Ancienneté de l’employé | Montant maximum de l’indemnité |
Moins de 2 ans | 3 mois de salaire |
De 2 à 5 ans | 6 mois de salaire |
De 5 à 10 ans | 9 mois de salaire |
De 10 à 20 ans | 12 mois de salaire |
Plus de 20 ans | 15 mois de salaire |
NB : à titre de comparaison, un salarié obtient aujourd’hui en moyenne un mois de salaire par année d’ancienneté. Si la nouvelle grille ne changerait pas grand-chose pour les employés en poste depuis peu de temps, ceux ayant plus d’ancienneté y perdraient au change.
Les juges disposeraient donc d’une marge de manœuvre très limitée pour fixer le montant des indemnités à verser au salarié lésé, sauf dans quelques cas très particuliers : s’il y a eu harcèlement moral ou sexuel, ou encore discrimination. Un motif qui risque de devenir l’angle d’attaque des avocats pour contourner ce barème et qui risque de rallonger un peu plus la procédure.

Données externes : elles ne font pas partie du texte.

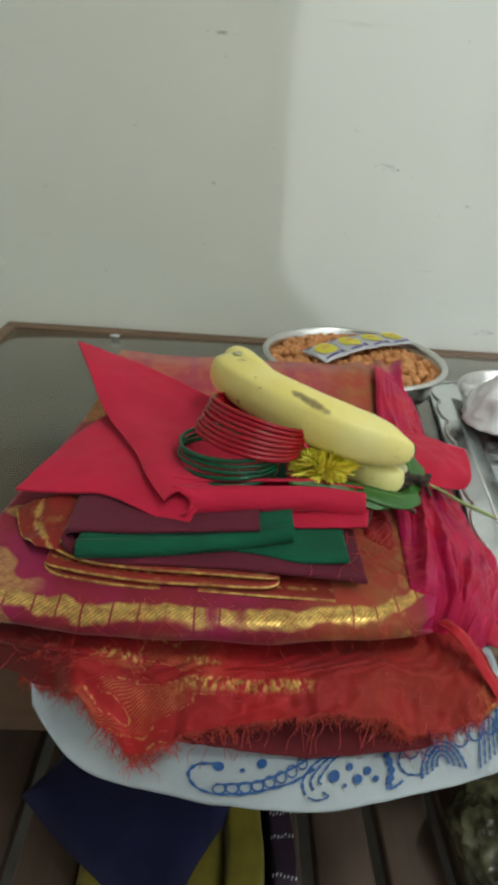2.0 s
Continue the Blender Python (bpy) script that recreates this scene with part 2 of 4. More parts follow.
def wood(name, a, b, rough, axis="X", scale=1.0):
    n = Nodes(name, a, rough)
    stretch = (0.12, 1, 1) if axis == "X" else (1, 0.12, 1)
    v = n.mapped(tuple(scale * k for k in stretch))
    grain = n.noise(60, 5, 0.65, v)
    base = n.mix(n.ramp(grain, 0.3, 0.75), a, b)
    base = n.mix(n.math("MULTIPLY", n.step(n.noise(6, 2), 0.45, 0.7), 0.35), base, tuple(0.5 * c for c in a))
    n.set("Base Color", base)
    n.set("Roughness", n.mix(grain, (rough - 0.1,) * 3, (rough + 0.15,) * 3))
    n.bump(grain, 0.15, 0.0008)
    return n.m


def metal(name, colour, rough, scratch=0.1, dents=0.0):
    n = Nodes(name, colour, rough, 1.0)
    n.set("Roughness", n.mix(n.noise(60, 4), (rough,) * 3, (rough + scratch,) * 3))
    n.set("Base Color", n.mix(n.step(n.noise(18, 3), 0.4, 0.8), colour, tuple(0.8 * c for c in colour)))
    if dents:
        n.bump(n.voronoi(70), dents, 0.002)
    n.bump(n.noise(25, 2), 0.06, 0.002)
    return n.m


def lacquer(name, colour):
    n = Nodes(name, colour, 0.10, 0.0)
    n.set("Coat Weight", 0.15)
    n.set("Coat Roughness", 0.05)
    n.set("Specular IOR Level", 0.4)
    n.set("Base Color", n.mix(n.noise(300, 1), colour, tuple(0.5 * c for c in colour)))
    return n.m


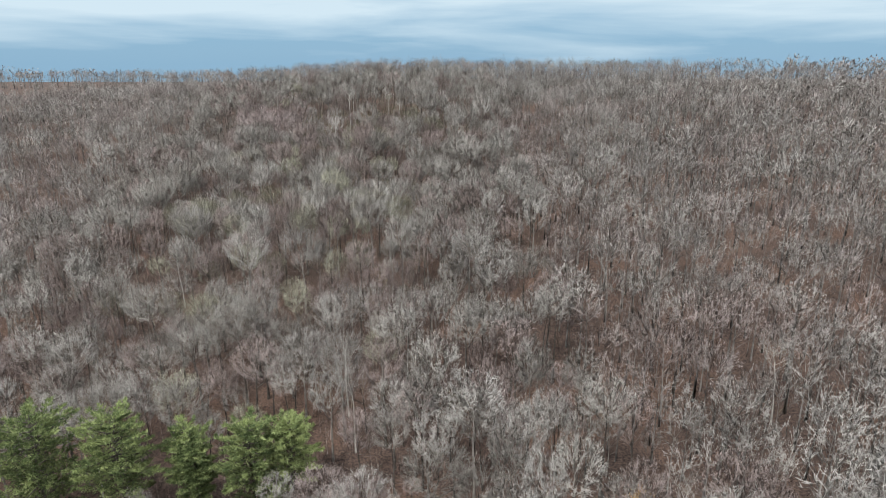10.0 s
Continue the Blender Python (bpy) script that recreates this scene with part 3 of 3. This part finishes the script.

Des syndicats sur le pied de guerre. Sans surprise, la réaction des organisations syndicales est amère : la version présentée par Myriam El Khomri "sera bien pire pour les salariés que celle de Macron", regrette un secrétaire confédéral CFDT en charge du dossier, avant de prévenir : si le texte reste en l’état, "les syndicats vont s'opposer". Chez Force Ouvrière, on réfléchit ainsi à une "réponse juridique", notamment une plainte à la Cour de justice européenne.
Encourager la conciliation pour éviter les procès. S’il balise le terrain, ce barème ne permettra pas pour autant de raccourcir sensiblement les délais de la justice prudhommale. Le gouvernement réfléchit donc à une autre mesure : inciter les employés à accepter une conciliation plutôt que d’aller jusqu’au procès. Dans ce cas, les indemnités bénéficieraient d’un régime fiscal et social plus favorable. Aujourd’hui, employeur et salarié n’arrivent à trouver un accord que dans 5% des cas.